Against that background, she has a gourmet’s knowledge of ingredients, but she’s somewhat dismissive of her efforts in the culinary department. ‘I have men friends who are better cooks than me,’ she laughs.
And while her butcher’s block on wheels is indispensible, she adds, it’s not for chopping meat. ‘It’s my office. I keep my radio on it. I pull up a chair, sit down, have my coffee there and organise my day.’
After Harrods, she worked for Bonhams helping to organise auctions, which she says she found interesting.
Since she’s been a mum, any time not taken up with home-making, looking after the family’s two dogs and keeping on top of the garden has been largely given over to voluntary work, including 12 years at a local hospice. And masterminding successive building projects on the home front has been pretty much a full-time job.

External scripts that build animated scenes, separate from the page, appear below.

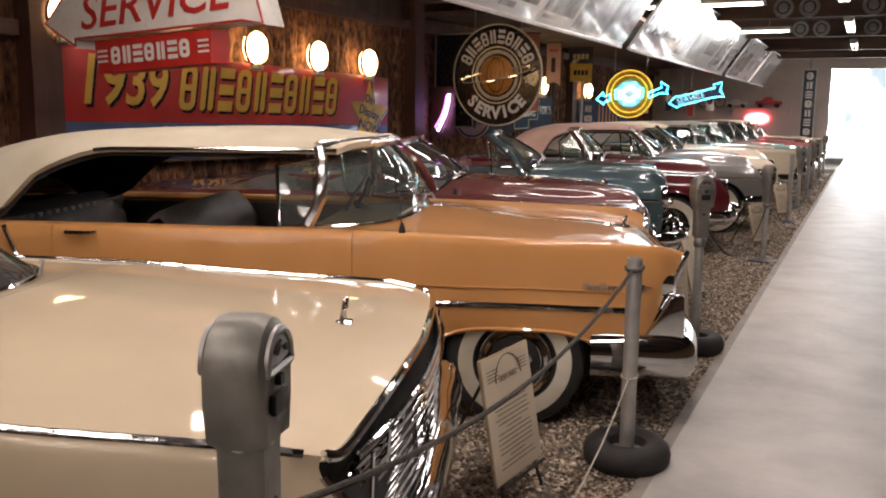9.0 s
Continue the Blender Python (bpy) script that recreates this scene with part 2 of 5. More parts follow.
def tube(points, r, n=8, closed=False, bm=None, flat=1.0):
    """A round bar along a line of points; flat squeezes it in its own second direction."""
    pts = [Vector(p) for p in points]
    rows, last = [], None
    for i, p in enumerate(pts):
        a = pts[i - 1] if (i or closed) else p
        b = pts[(i + 1) % len(pts)] if (i + 1 < len(pts) or closed) else p
        d = (b - a).normalized()
        side = d.cross(Vector((0, 0, 1)))
        if side.length < 0.05:
            side = last if last is not None else Vector((1, 0, 0))
        side = (side - d * side.dot(d)).normalized()
        if last is not None and side.dot(last) < 0:
            side = -side
        last = side
        up = d.cross(side)
        rr = r[i] if isinstance(r, (list, tuple)) else r
        rows.append([p + side * math.cos(2 * math.pi * k / n) * rr * flat + up * math.sin(2 * math.pi * k / n) * rr for k in range(n)])
    b = grid_bm(rows, close_u=closed, close_v=True, bm=bm)
    if not closed:
        b.verts.ensure_lookup_table()
        m = len(pts) * n
        tail = b.verts[-m:] if bm is not None else b.verts[:]
        try:
            b.faces.new([tail[k] for k in range(n)])
            b.faces.new([tail[m - n + k] for k in range(n)])
        except (ValueError, IndexError):
            pass
    return b


def pchip(xs, ys, q):
    """Smooth curve through knots with no overshoot (xs rising)."""
    xs, ys, q = np.asarray(xs, float), np.asarray(ys, float), np.asarray(q, float)
    h, d = np.diff(xs), np.diff(ys) / np.diff(xs)
    m = np.zeros(len(xs))
    for i in range(1, len(xs) - 1):
        if d[i - 1] * d[i] > 0:
            w1, w2 = 2 * h[i] + h[i - 1], h[i] + 2 * h[i - 1]
            m[i] = (w1 + w2) / (w1 / d[i - 1] + w2 / d[i])
    m[0], m[-1] = d[0], d[-1]
    k = np.clip(np.searchsorted(xs, q) - 1, 0, len(h) - 1)
    s = (q - xs[k]) / h[k]
    return ((1 + 2 * s) * (1 - s) ** 2 * ys[k] + s * (1 - s) ** 2 * h[k] * m[k] + s * s * (3 - 2 * s) * ys[k + 1] + s * s * (s - 1) * h[k] * m[k + 1])


def spline(points, n, corners=()):
    """Points along a smooth line through the given ones; it bends sharply at the corners."""
    P = [np.array(p, float) for p in points]
    out = []
    for i in range(len(P) - 1):
        p1, p2 = P[i], P[i + 1]
        m1 = (p2 - p1) if (i == 0 or i in corners) else (p2 - P[i - 1]) / 2
        m2 = (p2 - p1) if (i + 2 == len(P) or i + 1 in corners) else (P[i + 2] - p1) / 2
        for k in range(n):
            s = k / n
            out.append((2 * s**3 - 3 * s**2 + 1) * p1 + (s**3 - 2 * s**2 + s) * m1 + (3 * s**2 - 2 * s**3) * p2 + (s**3 - s**2) * m2)
    out.append(P[-1])
    return out


def text_bm(body, size, depth=0.004, shear=0.0, width=None, bold=0.0):
    """Raised lettering in the built-in font, in the x-y plane, centred."""
    cu = bpy.data.curves.new("lettering", "FONT")
    cu.body, cu.size, cu.extrude, cu.shear, cu.offset = body, size, depth / 2, shear, bold
    cu.align_x, cu.align_y, cu.resolution_u = "CENTER", "CENTER", 3
    ob = bpy.data.objects.new("lettering", cu)
    scene.collection.objects.link(ob)
    me = bpy.data.meshes.new_from_object(ob.evaluated_get(bpy.context.evaluated_depsgraph_get()))
    bpy.data.objects.remove(ob)
    bm = bmesh.new()
    bm.from_mesh(me)
    bpy.data.meshes.remove(me)
    if width:
        xs = [v.co.x for v in bm.verts]
        f, c = width / (max(xs) - min(xs)), (max(xs) + min(xs)) / 2
        for v in bm.verts:
            v.co.x = (v.co.x - c) * f
    return bm


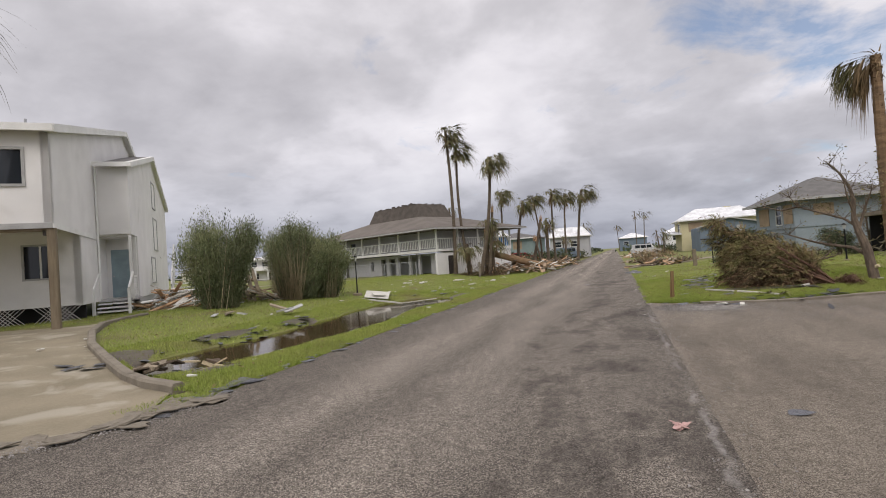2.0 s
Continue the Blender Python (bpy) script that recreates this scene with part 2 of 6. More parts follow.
M_KERB = mat("kerb_concrete", (0.245, 0.215, 0.168), (0.14, 0.122, 0.095), 0.9, 3.5, 50, 0.4, spread=0.8)
M_GROUND = mat("grassy_soil", (0.130, 0.160, 0.034), (0.170, 0.170, 0.052), 0.95, 0.35, 9, 0.6, spread=0.8, stain=((0.135, 0.112, 0.062), 0.42, 0.55, 0.65))
M_GRASS = mat("grass_blades", (0.205, 0.285, 0.042), (0.300, 0.315, 0.085), 0.7, 0.5, 5, 0, rand=0.35, island=True, spread=0.9, stain=((0.27, 0.235, 0.10), 0.42, 0.55, 0.6))
M_MUD = mat("wet_mud", (0.055, 0.045, 0.03), (0.09, 0.075, 0.05), 0.5, 2, 20, 0.4)
M_WHITE = mat("white_stucco", (0.75, 0.74, 0.725), (0.67, 0.66, 0.645), 0.85, 0.9, 60, 0.12, stain=((0.50, 0.49, 0.46), 0.5, 0.60, 0.4))
M_WHITE_BRIGHT = mat("bright_white_stucco", (0.86, 0.86, 0.85), (0.80, 0.80, 0.79), 0.85, 0.7, 60, 0.12, stain=((0.66, 0.65, 0.62), 0.5, 0.62, 0.35))
M_TRIM_GREY = mat("grey_trim_paint", (0.42, 0.42, 0.41), None, 0.7, 3, 40, 0.1)
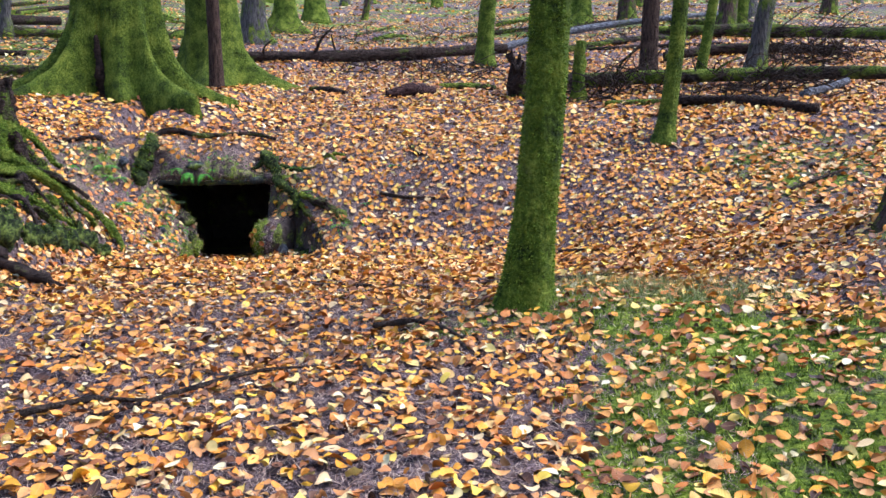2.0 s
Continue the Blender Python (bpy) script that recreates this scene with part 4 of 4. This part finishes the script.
root_at([(-3.56, 8.42, 0.8), (-3.44, 8.42, 0.69), (-3.34, 8.39, 0.58), (-3.2, 8.36, 0.46), (-3.02, 8.22, 0.41), (-2.85, 8.08, 0.38), (-2.7, 8.0, 0.34), (-2.52, 7.98, 0.26)], [0.06, 0.065, 0.065, 0.06, 0.055, 0.05, 0.04, 0.025], LOG_DARK, "bare dark root reaching into the leaves", 31, 50, 12)
root([(-3.6, 7.6, 0.2), (-3.25, 7.8, 0.08), (-3.0, 7.75, 0.05), (-2.8, 7.85, 0.0)], [0.07, 0.055, 0.045, 0.03], LOG_MOSSY, "mossy root reaching into the leaves", 32)
root([(-3.4, 6.9, 0.15), (-3.1, 7.05, 0.06), (-2.8, 7.0, 0.0)], [0.06, 0.05, 0.03], BARK_GREEN, "mossy root reaching into the leaves", 33)
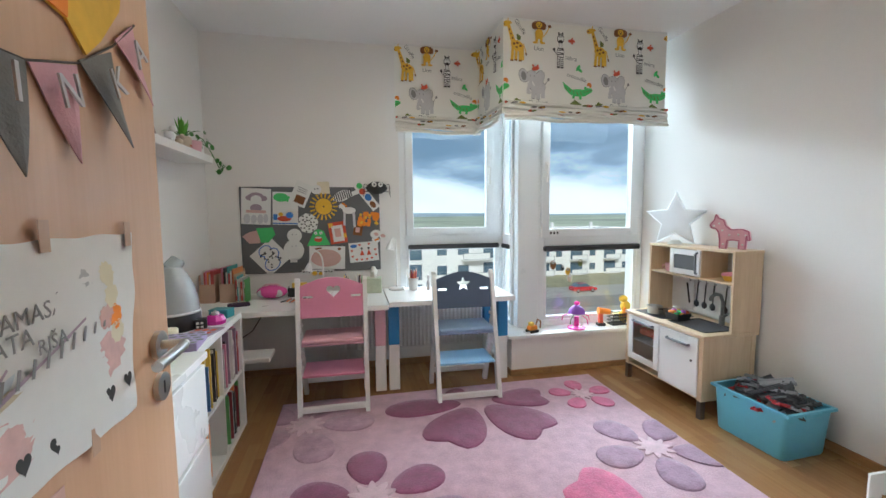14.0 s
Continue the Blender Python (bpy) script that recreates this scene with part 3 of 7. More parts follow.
def growing_chair(x, y, rz, lean, back_mat, seat_mat, foot_mat, shape, label):
    """A children's high chair with a tall slanted back; the origin is between its rear feet, the back towards -y."""
    t = thing("childs_chair", (x, y, 0.0), label, "chair", "chairs at the children's desks", rz)
    half, top = 0.215, 0.90
    for s in (-1, 1):
        bm = B()
        x0, x1 = s * half - 0.014, s * half + 0.014
        prism(bm, [(-0.02, 0), (0.035, 0), (lean + 0.035, top - 0.02), (lean + 0.015, top), (lean - 0.02, top - 0.02)], "yz", x0, x1)
        part("rear_post", bm, white_lacquer, t)
        bm = B()
        prism(bm, [(0.37, 0), (0.42, 0), (lean * 0.62 + 0.06, 0.56), (lean * 0.62 + 0.015, 0.56)], "yz", x0, x1)
        part("front_leg", bm, white_lacquer, t)
        for k in range(7):
            bm = B()
            z = 0.24 + 0.055 * k
            box(bm, (s * half - s * 0.014 - 0.006, lean * z / top + 0.03, z), (s * half - s * 0.014 + 0.006, lean * z / top + 0.075, z + 0.022), 0.003)
            part("notch_block", bm, white_lacquer, t)
    part("rear_stretcher", boxed((-half + 0.015, -0.012, 0.035), (half - 0.015, 0.012, 0.075), 0.004), white_lacquer, t)
    part("front_stretcher", boxed((-half + 0.015, 0.33, 0.10), (half - 0.015, 0.352, 0.14), 0.004), white_lacquer, t)
    # back board with a cut-out and two hand slots
    w, z0, z1 = half - 0.014, 0.64, 0.85
    outer = [(-w, z0), (w, z0), (w, z1)] + [(w - 2 * w * i / 12, z1 + 0.055 * math.sin(math.pi * i / 12)) for i in range(1, 12)] + [(-w, z1)]
    hole = star_points(0.0, 0.812, 0.056, 0.45) if shape == "star" else heart_points(0.01, 0.815, 0.045)
    slots = [[(sx - 0.028, 0.77), (sx + 0.028, 0.77), (sx + 0.034, 0.778), (sx + 0.028, 0.786), (sx - 0.028, 0.786), (sx - 0.034, 0.778)] for sx in (-0.155, 0.155)]
    pb = part("backrest", panel_with_holes(outer, [hole] + slots, 0.014), back_mat, t)
    pb.matrix_local = Matrix.Translation((0, lean * 0.3, 0)) @ Matrix.Rotation(-math.atan2(lean, top) * 0.7, 4, "X")
    bm = B()
    box(bm, (-w, lean * 0.45 - 0.0, 0.455), (w, lean * 0.45 + 0.27, 0.475), 0.008, 2)
    part("seat", bm, seat_mat, t)
    part("cushion", boxed((-w + 0.004, lean * 0.45 - 0.012, 0.476), (w - 0.004, lean * 0.45 + 0.26, 0.505), 0.012, 3), seat_mat, t, smooth=True)
    part("footrest", boxed((-w, lean * 0.2 + 0.03, 0.245), (w, lean * 0.2 + 0.30, 0.263), 0.006, 2), foot_mat, t)
    bm = B()
    if shape == "star":
        for cx, cz, r in ((-0.07, 0.765, 0.016), (-0.055, 0.755, 0.014), (0.03, 0.752, 0.013), (0.055, 0.750, 0.012), (0.10, 0.79, 0.016)):
            prism(bm, star_points(cx, cz - 0.033, r, 0.6), "xz", -0.002, 0.001)
    else:
        for cx, cz, r in ((-0.11, 0.825, 0.017), (0.08, 0.815, 0.02), (0.09, 0.80, 0.014), (0.11, 0.90, 0.012)):
            prism(bm, star_points(cx, cz - 0.033, r, 0.7), "xz", -0.002, 0.001)
        for k in range(7):
            prism(bm, star_points(-0.14 + 0.03 * k, 0.692 + 0.004 * (k % 2), 0.009, 0.5), "xz", -0.002, 0.001)
    st = tagged(part("sticker", bm, STICKERS["star" if shape == "star" else "heart"], t), kind="stuff")
    st.matrix_local = pb.matrix_local
    return t


STICKERS = {"star": plain("yellow brown sticker", (0.25, 0.22, 0.12), 0.5), "heart": plain("dark red sticker", (0.30, 0.03, 0.07), 0.5)}
growing_chair(0.53, 8.845, 0, 0.10, pink, pale_pink, pink, "heart", "pink and white wooden child's chair with a heart cut-out")
growing_chair(1.445, 8.822, -2, 0.22, slate_blue, mid_blue, sky_blue, "star", "blue and white wooden child's chair with a star cut-out")


def desk(x0, x1, y0, y1, legs, label):
    t = thing("childs_desk", (0, 0, 0), label, "desk", "children's desks under the window")
    part("tabletop", boxed((x0, y0, 0.655), (x1, y1, 0.692), 0.004, 2), white_lacquer, t)
    for lx, ly, mat in legs:
        leg = part("leg", boxed((lx, ly, 0.0), (lx + 0.078, ly + 0.05, 0.345), 0.003), white_lacquer, t)
        part("leg_sleeve", boxed((lx - 0.001, ly - 0.001, 0.345), (lx + 0.079, ly + 0.051, 0.655), 0.003), mat, leg, "painted upper half of the leg")
    part("apron", boxed((x0 + 0.02, y1 - 0.05, 0.60), (x1 - 0.02, y1 - 0.03, 0.655), 0.002), white_lacquer, t)
    return t


desk(-0.40, 0.905, 8.955, 9.60, [(0.815, 9.15, pale_pink)], "long white children's desk with a pink leg")
desk(0.912, 1.86, 9.03, 9.60, [(0.915, 9.15, leg_blue), (1.775, 9.17, leg_blue), (1.775, 9.53, leg_blue)], "white children's desk with blue-topped legs")

# radiator
t = thing("radiator", (0, 9.60, 0.16), "white ribbed panel radiator under the desks", "radiator")
part("back_panel", boxed((0.55, 0.035, 0.0), (1.80, 0.05, 0.44), 0.004), white_lacquer, t)
for i in range(36):
    part("rib", boxed((0.555 + 0.0345 * i, 0.018, 0.012), (0.578 + 0.0345 * i, 0.036, 0.428), 0.007), white_lacquer, t)
part("top_grille", boxed((0.55, 0.016, 0.428), (1.80, 0.05, 0.44), 0.003), white_lacquer, t)
bm = B()
cyl(bm, (0.54, 0.03, 0.06), (0.545, 0.03, -0.16), 0.009)
cyl(bm, (0.60, 0.03, 0.0), (0.60, 0.03, -0.16), 0.009)
part("pipe", bm, white_lacquer, t)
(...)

What was a four bedroom house when the Marshes bought it has been extended to the limit allowed by planning regulations. ‘We’ve gone up into the roof, replaced a conservatory with an oak room and maximised the footprint of the building.’
Not counting the additional accommodation in a four-room annex, there are now five bedrooms and four bathrooms in the main house, including the loft bedroom with free-standing bath. ‘One side of the roof space has become the fifth bedroom. The other side is a gym. Johnny has his rowing machine up there. I think just going up there and looking at it makes him feel fit, I don’t think he rows far,’ Carolyn smiles.
Two of the first-floor bedrooms are en suite – the couple’s master suite has a walk-in closet as an extra amenity.
As with much of the furniture in the house, there’s a story attached to the chaise-longue in their bedroom: ‘My husband went out to buy a newspaper and came back with a sofa.’
Downstairs, what had been a UPVC conservatory has become an oak room. It was built by a West Midlands company called Nationwide Oak, recommended by friends. ‘The solid roof is much better,’ Carolyn explains. ‘We’re very pleased with it. Johnny sold the previous conservatory on eBay.’
As well as building the heated outdoor pool, they also converted a stable block into a one-bedroom annex for guests. ‘We built it originally for my in-laws when they came to stay from their home in Cotswolds. It gives visitors their own space if they’re here for any length of time.’ The annex has its own kitchen and shower room. The sitting room and bedroom both have vaulted beamed ceilings and oak floors.
Carolyn gives her husband most of the credit for the innovative design of the remodeled areas of the house and the stylish décor.
‘He has a good eye, he can see things, he can work out how things will look. Neither of us likes matching stuff. I know brown furniture is not fashionable now, but I do like old furniture.’
She is particularly fond of things that have been handed down from parents, pieces like their drinks cupboard. ‘My father-in-law was a director of Aristoc. In his office was a corner cupboard that had been a wardrobe which he’d converted into a drinks cupboard. Now we’ve got it. I love it.’
A love for family heirlooms has passed on to the couple’s daughters – ‘they are currently putting stickers on items that have been in the family for years,’ Carolyn explains. ‘Staking out their claim to ownership of pieces they particularly like with labels saying “This is mine” and “This is yours”.
They’re doing it because some of the familiar treasures might soon have to go, as their parents plan to downsize.
‘I love it here,’ Carolyn says, ‘but we no longer need all these rooms. As I say, we live in the kitchen when there’s just the two of us. We don’t need all this space.’
Queenborough is for sale through Norgans in Hitchin for £1.75m.